**Material provided**
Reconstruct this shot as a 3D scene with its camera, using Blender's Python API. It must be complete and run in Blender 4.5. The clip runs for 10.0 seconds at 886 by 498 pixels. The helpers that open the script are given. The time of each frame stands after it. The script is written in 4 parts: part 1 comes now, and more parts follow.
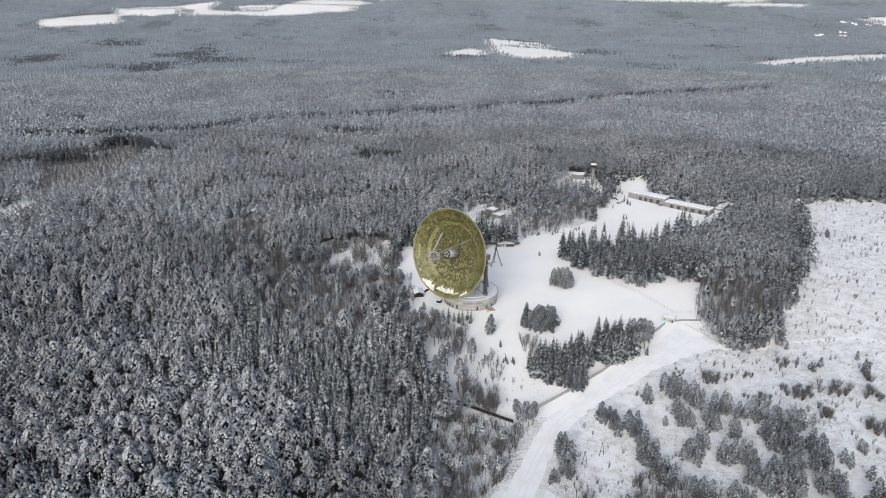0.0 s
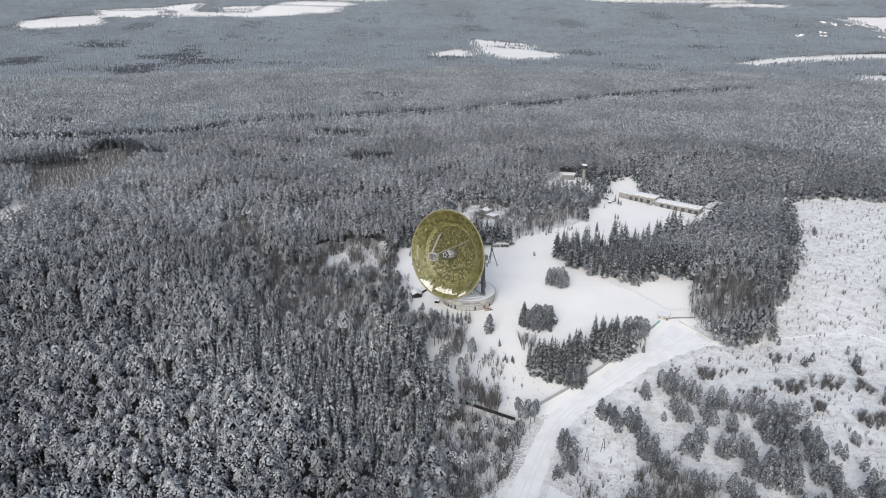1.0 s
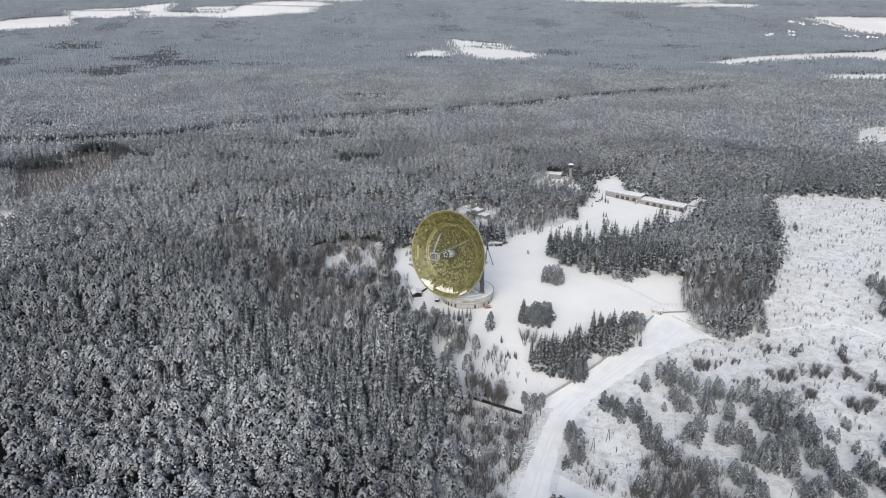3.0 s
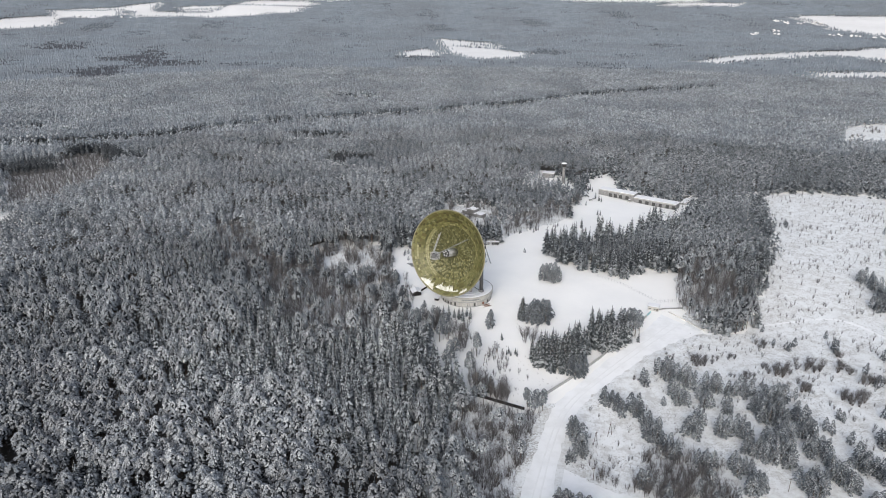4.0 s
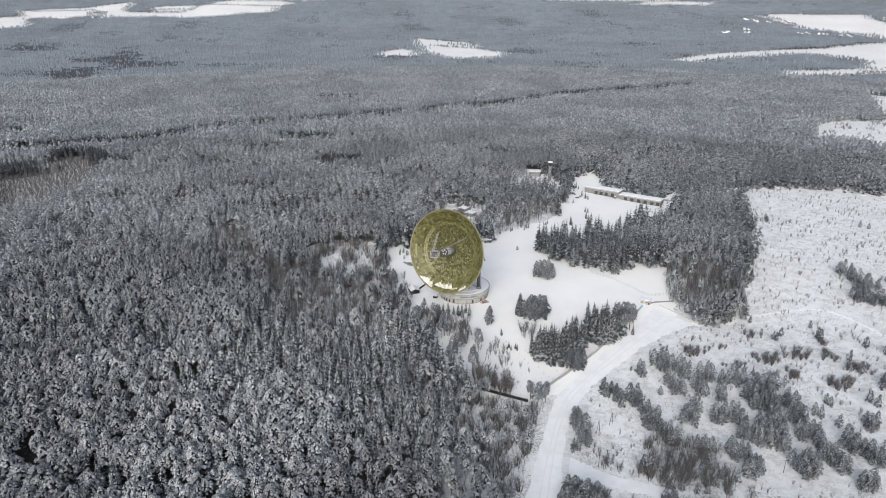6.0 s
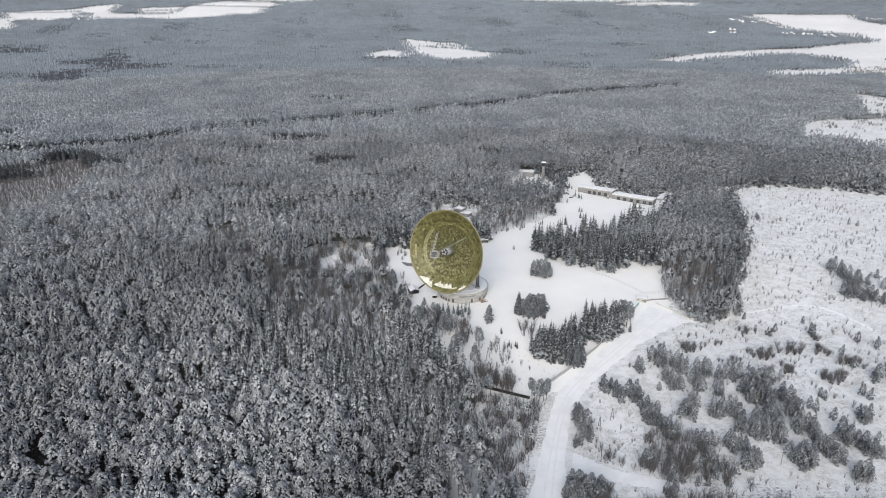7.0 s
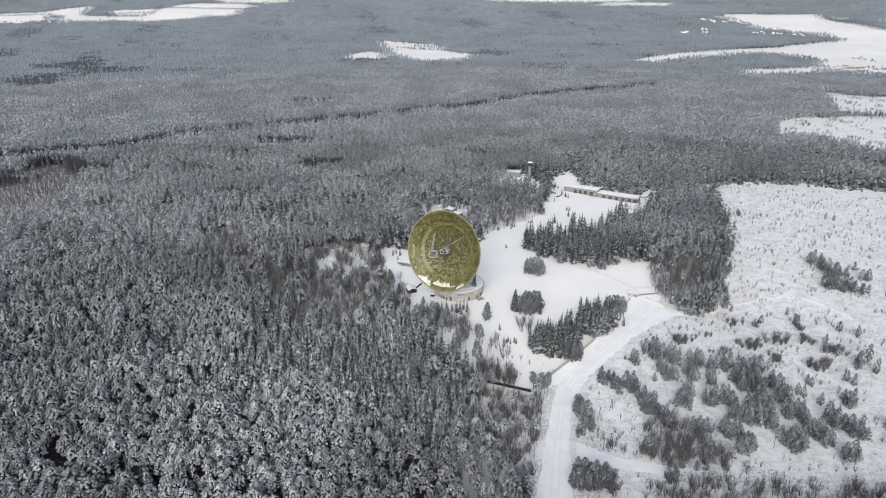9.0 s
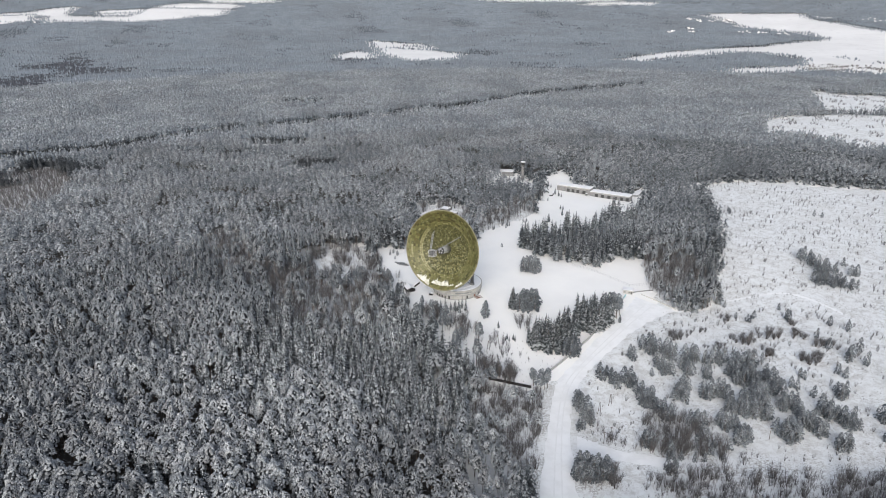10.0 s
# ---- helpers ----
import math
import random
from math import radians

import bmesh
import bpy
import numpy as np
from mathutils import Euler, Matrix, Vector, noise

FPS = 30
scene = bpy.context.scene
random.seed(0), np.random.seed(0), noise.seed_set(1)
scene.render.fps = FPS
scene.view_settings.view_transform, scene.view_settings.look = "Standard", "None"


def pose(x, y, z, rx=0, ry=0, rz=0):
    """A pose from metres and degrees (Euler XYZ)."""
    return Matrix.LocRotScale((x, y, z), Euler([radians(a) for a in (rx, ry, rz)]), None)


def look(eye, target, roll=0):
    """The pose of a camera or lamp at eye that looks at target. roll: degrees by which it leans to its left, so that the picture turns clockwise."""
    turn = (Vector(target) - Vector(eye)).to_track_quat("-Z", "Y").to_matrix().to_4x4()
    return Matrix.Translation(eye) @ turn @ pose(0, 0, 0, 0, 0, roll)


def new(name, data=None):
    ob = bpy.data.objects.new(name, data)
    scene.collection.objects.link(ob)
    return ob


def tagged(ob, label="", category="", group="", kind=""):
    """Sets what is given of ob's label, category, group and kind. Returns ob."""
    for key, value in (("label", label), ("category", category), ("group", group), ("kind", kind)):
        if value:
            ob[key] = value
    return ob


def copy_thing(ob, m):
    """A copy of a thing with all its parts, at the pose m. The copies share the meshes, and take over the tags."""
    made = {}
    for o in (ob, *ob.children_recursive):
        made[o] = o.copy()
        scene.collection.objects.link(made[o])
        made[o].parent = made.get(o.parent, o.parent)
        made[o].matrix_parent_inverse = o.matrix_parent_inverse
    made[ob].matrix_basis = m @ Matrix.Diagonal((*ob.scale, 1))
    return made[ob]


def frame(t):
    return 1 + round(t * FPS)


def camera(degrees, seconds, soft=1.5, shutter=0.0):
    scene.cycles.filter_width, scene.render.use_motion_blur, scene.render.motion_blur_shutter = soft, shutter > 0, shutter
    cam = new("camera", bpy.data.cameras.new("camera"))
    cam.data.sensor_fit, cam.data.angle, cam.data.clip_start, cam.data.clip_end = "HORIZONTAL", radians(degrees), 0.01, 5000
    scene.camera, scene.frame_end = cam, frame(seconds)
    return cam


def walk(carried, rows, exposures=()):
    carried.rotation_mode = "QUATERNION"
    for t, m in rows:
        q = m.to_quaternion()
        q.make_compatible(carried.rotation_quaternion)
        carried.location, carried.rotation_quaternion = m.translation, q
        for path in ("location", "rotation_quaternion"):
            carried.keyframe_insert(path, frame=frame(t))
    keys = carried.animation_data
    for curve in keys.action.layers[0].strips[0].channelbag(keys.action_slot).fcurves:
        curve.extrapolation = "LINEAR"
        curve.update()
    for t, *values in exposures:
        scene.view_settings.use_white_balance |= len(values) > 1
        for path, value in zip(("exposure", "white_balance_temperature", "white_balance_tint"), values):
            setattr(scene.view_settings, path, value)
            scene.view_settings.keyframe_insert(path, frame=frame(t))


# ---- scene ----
cam = camera(66.2, 10.0, soft=0.5)
METRES, EYE, TILT, LEAN, TURN = 106.0, 222.0, -21.0, 0.0, 0.0
ROWS = [
    (0.0, 0.0, 0.0, 0.0, 0.0, 0.0, -0.0),
    (0.5, -0.0445, -0.0257, 0.0014, -0.63, 0.03, 0.26),
    (1.0, -0.0883, -0.05, 0.0034, -1.23, 0.04, 0.5),
    (1.5, -0.1334, -0.0749, 0.0055, -1.8, 0.03, 0.72),
    (2.0, -0.1775, -0.0991, 0.0066, -2.3, 0.0, 0.89),
    (2.5, -0.2216, -0.1246, 0.0092, -2.79, -0.03, 1.09),
    (4.0, -0.3521, -0.1971, 0.0121, -4.3, -0.15, 1.71),
    (4.5, -0.3965, -0.2219, 0.0131, -4.82, -0.22, 1.92),
    (5.0, -0.4388, -0.2458, 0.0148, -5.33, -0.29, 2.13),
    (5.5, -0.4812, -0.2701, 0.0162, -5.83, -0.32, 2.34),
    (7.0, -0.6112, -0.3447, 0.0205, -7.3, -0.35, 3.01),
    (7.5, -0.6534, -0.369, 0.0219, -7.78, -0.36, 3.23),
    (8.0, -0.6974, -0.3941, 0.0229, -8.29, -0.39, 3.46),
    (8.5, -0.7394, -0.4184, 0.0244, -8.77, -0.41, 3.67),
    (9.0, -0.7831, -0.4437, 0.0253, -9.26, -0.44, 3.9),
    (9.5, -0.8253, -0.4681, 0.0266, -9.75, -0.48, 4.11),
    (10.0, -0.8694, -0.493, 0.0286, -10.25, -0.55, 4.32),
]
EXPOSURE, SKY, SUN = 0.74, 0.12, 0.8
walk(cam, [(t, pose(0, 0, EYE, TILT, LEAN, TURN) @ pose(METRES * x, METRES * y, METRES * z, 90 + pitch, roll, yaw)) for t, x, y, z, yaw, pitch, roll in ROWS],
     exposures=[(0.0, EXPOSURE), (10.0, EXPOSURE)])

# ---------------------------------------------------------------- world and light
world = bpy.data.worlds.new("overcast_sky")
scene.world = world
world.use_nodes = True
wn, wl = world.node_tree.nodes, world.node_tree.links
wn.clear()
sky = wn.new("ShaderNodeTexSky")
sky.sky_type, sky.sun_disc = "NISHITA", False
sky.sun_elevation, sky.sun_rotation = radians(28), radians(200)
sky.air_density, sky.dust_density = 1.0, 3.0
grey = wn.new("ShaderNodeHueSaturation")
grey.inputs["Saturation"].default_value = 0.55
back = wn.new("ShaderNodeBackground")
back.inputs["Strength"].default_value = SKY
out = wn.new("ShaderNodeOutputWorld")
wl.new(sky.outputs[0], grey.inputs["Color"])
wl.new(grey.outputs[0], back.inputs["Color"])
wl.new(back.outputs[0], out.inputs["Surface"])
sun_data = bpy.data.lights.new("sun", "SUN")
sun_data.energy, sun_data.angle, sun_data.color = SUN, radians(30), (1.0, 0.985, 0.96)
sun = new("sun", sun_data)
sun.matrix_world = look((0, 0, 900), (0 + 300 * math.sin(radians(20)), 0 + 300 * math.cos(radians(20)), 900 - 300 * math.tan(radians(28))))


# ---------------------------------------------------------------- materials
class Shader:
    """A small builder of node materials."""

    def __init__(self, name, rough=0.8, metal=0.0):
        self.m = bpy.data.materials.new(name)
        self.m.use_nodes = True
        self.n, self.l = self.m.node_tree.nodes, self.m.node_tree.links
        self.b = self.n["Principled BSDF"]
        self.b.inputs["Roughness"].default_value = rough
        self.b.inputs["Metallic"].default_value = metal
        self.b.inputs["Specular IOR Level"].default_value = 0.25
        self.geo = self.n.new("ShaderNodeNewGeometry")
        self.tex = self.n.new("ShaderNodeTexCoord")

    def noise(self, scale, detail=3, rough=0.6, space="Position", stretch=None):
        t = self.n.new("ShaderNodeTexNoise")
        t.inputs["Scale"].default_value, t.inputs["Detail"].default_value = scale, detail
        t.inputs["Roughness"].default_value = rough
        src = self.geo.outputs["Position"] if space == "Position" else self.tex.outputs["Object"]
        if stretch:
            mp = self.n.new("ShaderNodeMapping")
            mp.inputs["Scale"].default_value = stretch
            self.l.new(src, mp.inputs["Vector"])
            src = mp.outputs[0]
        self.l.new(src, t.inputs["Vector"])
        return t.outputs["Fac"]

    def ramp(self, fac, lo, hi, a=0.0, b=1.0):
        r = self.n.new("ShaderNodeMapRange")
        r.interpolation_type = "SMOOTHSTEP"
        for key, v in (("From Min", lo), ("From Max", hi), ("To Min", a), ("To Max", b)):
            r.inputs[key].default_value = v
        self.put(fac, r.inputs["Value"])
        return r.outputs[0]

    def put(self, v, socket):
        if isinstance(v, (int, float)):
            socket.default_value = v
        elif isinstance(v, tuple):
            socket.default_value = (*v[:3], 1.0)
        else:
            self.l.new(v, socket)

    def math(self, op, a, b=0.0):
        k = self.n.new("ShaderNodeMath")
        k.operation = op
        self.put(a, k.inputs[0])
        self.put(b, k.inputs[1])
        return k.outputs[0]

    def mix(self, fac, a, b):
        k = self.n.new("ShaderNodeMix")
        k.data_type = "RGBA"
        self.put(fac, k.inputs["Factor"])
        self.put(a, k.inputs["A"])
        self.put(b, k.inputs["B"])
        return k.outputs["Result"]

    def up(self):
        s = self.n.new("ShaderNodeSeparateXYZ")
        self.l.new(self.geo.outputs["Normal"], s.inputs[0])
        return s.outputs["Z"]

    def island(self):
        return self.geo.outputs["Random Per Island"]

    def each(self):
        return self.n.new("ShaderNodeObjectInfo").outputs["Random"]

    def bump(self, fac, strength, dist):
        k = self.n.new("ShaderNodeBump")
        k.inputs["Strength"].default_value, k.inputs["Distance"].default_value = strength, dist
        self.l.new(fac, k.inputs["Height"])
        self.l.new(k.outputs[0], self.b.inputs["Normal"])
        return self

    def colour(self, c):
        self.put(c, self.b.inputs["Base Color"])
        return self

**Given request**
All lines in the listing above from the line containing "radians(degrees), 0.01, 5000" to the line containing "q = m.to_quaternion()", inclusive, should be retyped exactly; no other lines should appear.

**Exercise response**
    cam.data.sensor_fit, cam.data.angle, cam.data.clip_start, cam.data.clip_end = "HORIZONTAL", radians(degrees), 0.01, 5000
    scene.camera, scene.frame_end = cam, frame(seconds)
    return cam


def walk(carried, rows, exposures=()):
    carried.rotation_mode = "QUATERNION"
    for t, m in rows:
        q = m.to_quaternion()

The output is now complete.